For Southwest Airlines that meant completely changing its trajectory from being “low-tech and high-touch” to building infrastructure that could handle new innovations. It all started with the release of the smartphone. “Overnight, everything changed,” Van de Ven said.

So the company, which services 4,000 flights a day, has invested in things like its listening center, a unit solely dedicated to monitoring social media and news in order to serve as a resource for current happenings. That way, the minute there’s an issue, the unit can instantly address it and offer transparency, Van de Ven said. It also is working to implement robotics and artificial intelligence to speed up responses to customer inquiries. The use of automated chat bots is expected to improve the customer experience as well as the lives of employees, who will be able to divert their attention to other items.

“I’m optimistic about technology … and how it will be used,” Van de Ven said in response to questions about possible negative impacts of technology-driven solutions. “We’re not afraid of it. We’re embracing it.”

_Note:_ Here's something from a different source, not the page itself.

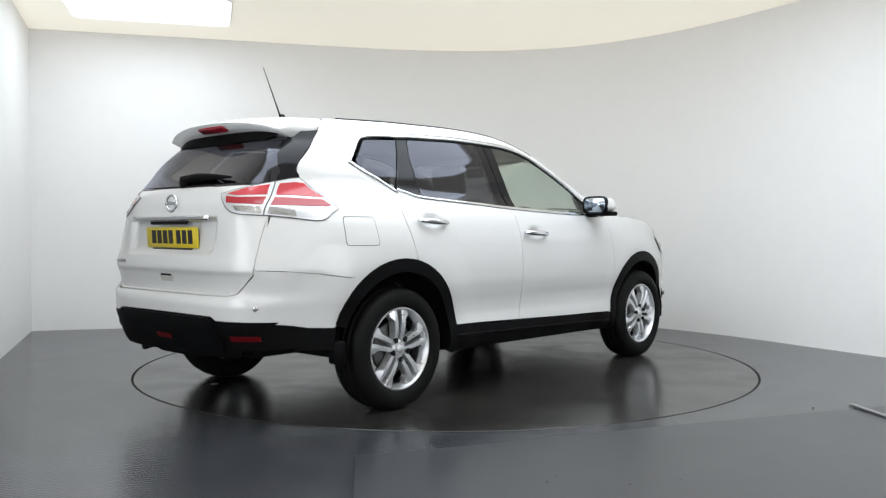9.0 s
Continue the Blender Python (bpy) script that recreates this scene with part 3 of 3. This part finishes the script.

Southwest has also been innovating some of its manual processes to help keep costs down and reduce traffic issues. To speed up on-boarding and deplaning processes, the company is partnering with airports and facilities to create infrastructure that will allow passengers to enter and exit from both sides of the plane. It has also adopted ground conveyer belt loaders that can stow baggage on the plane without someone on board stacking each item.

Steve McGaw, SVP of Corporate Strategy and Development, AT&T

For AT&T, innovation has been a part of the company’s history. Since Alexander Graham Bell’s invention of the telephone in the 1800s, AT&T has spent the last 140 years developing new innovation, McGaw said. It has scored eight Nobel Prizes and on average is issued about five patents a day globally.

Just about everything AT&T touches is evolving, so AT&T has to evolve with it. Video is moving from programmable cable to on-demand; advertising and content are digital and tailored to audiences; consumer purchases have moved online; user interfaces are migrating to voice and images; and IT infrastructure is being led by the cloud.

So it leverages programs and initiatives like the AT&T Foundries, which work with external entrepreneurs and companies to develop new innovations, and the AT&T Innovation Pipeline, called TIP, which encourages employees to submit their ideas and present to a panel of executives for funding. About 130,000 of the company’s more than 200,000 employees are members of TIP, McGaw said. It also has its AT&T Drive Studio working on connected-car innovation in Atlanta and a center in Israel working on cybersecurity.

And AT&T is aware that the fast pace of change also is quickly altering the needs of its employees. So it created AT&T University, an internal re-skilling program open to all of its employees in which it invests $200 million a year. It also works with universities across the nation to develop the future workforce. McGaw says AT&T’s internships and jobs offer the opportunity for interns and employees to regularly move around and gain experience in areas they may be unfamiliar with.

“I’m convinced you’re going to see millions and millions of jobs destroyed, the economy restructured,” Kaplan says, adding that the current economy already destroys 10 million jobs a year and creates 12 million new jobs a year. “It’s going to accelerate … So I always counsel young people: Just be prepared, you’re going to get fired more often than I did, you’re going to fire people more often than I did, you’re going to be in industries that get restructured out of existence and you’re going to have to adapt much more.”